-- START --

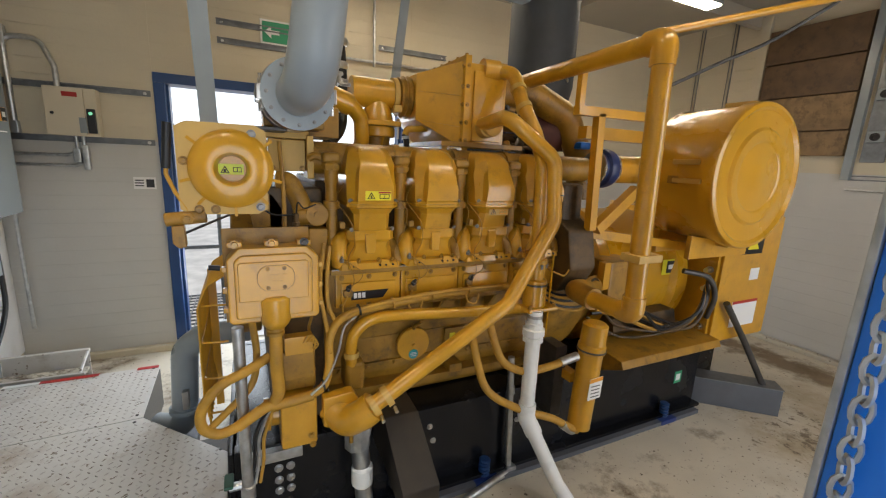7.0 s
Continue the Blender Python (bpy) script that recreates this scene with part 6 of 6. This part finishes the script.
hs = top(part("flexible_hose", tube([(-1.96, 2.45, 1.66), (-1.93, 2.5, 1.68), (-1.87, 2.56, 1.74), (-1.845, 2.6, 1.84), (-1.85, 2.6, 2.10), (-1.89, 2.62, 2.6), (-1.9, 2.62, CZ - 0.02)], 0.028, smooth=True), RUBBER, at=(-1.9, 2.6, 1.63)), "black flexible hose with chrome couplings rising overhead", "hose")
for z in (1.86, 1.98, 2.07, 2.19):
    part("coupling", lathe((-1.848, 2.6, z), (0, 0, 1), [(0, 0.03), (0.01, 0.037), (0.03, 0.037), (0.04, 0.03)], 8), CHROME, hs)
top(part("hanger_strap", prism([(-2.50, 1.69), (-2.44, 1.69), (-2.475, CZ), (-2.545, CZ)], "y", 2.02, 2.03), GREY_EXHAUST), "flat grey steel hanger strap rising to the ceiling", "strap", "hanger straps")
top(part("hanger_strap", loft([[Vector((-1.60, 2.5, 2.0)), Vector((-1.55, 2.5, 2.0)), Vector((-1.55, 2.51, 2.0)), Vector((-1.60, 2.51, 2.0))], [Vector((-1.40, 2.7, CZ)), Vector((-1.35, 2.7, CZ)), Vector((-1.35, 2.71, CZ)), Vector((-1.40, 2.71, CZ))]]), GREY_EXHAUST), "flat grey steel hanger strap rising to the ceiling", "strap", "hanger straps")
sil = thing("exhaust_silencer", (-0.58, 2.5, 2.05), "dark grey lagged exhaust riser above the engine", "exhaust riser")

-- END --

(Brief) The word "part" may appear on some lines. Report how many lines hold it, giving the number alone.

(The output) 5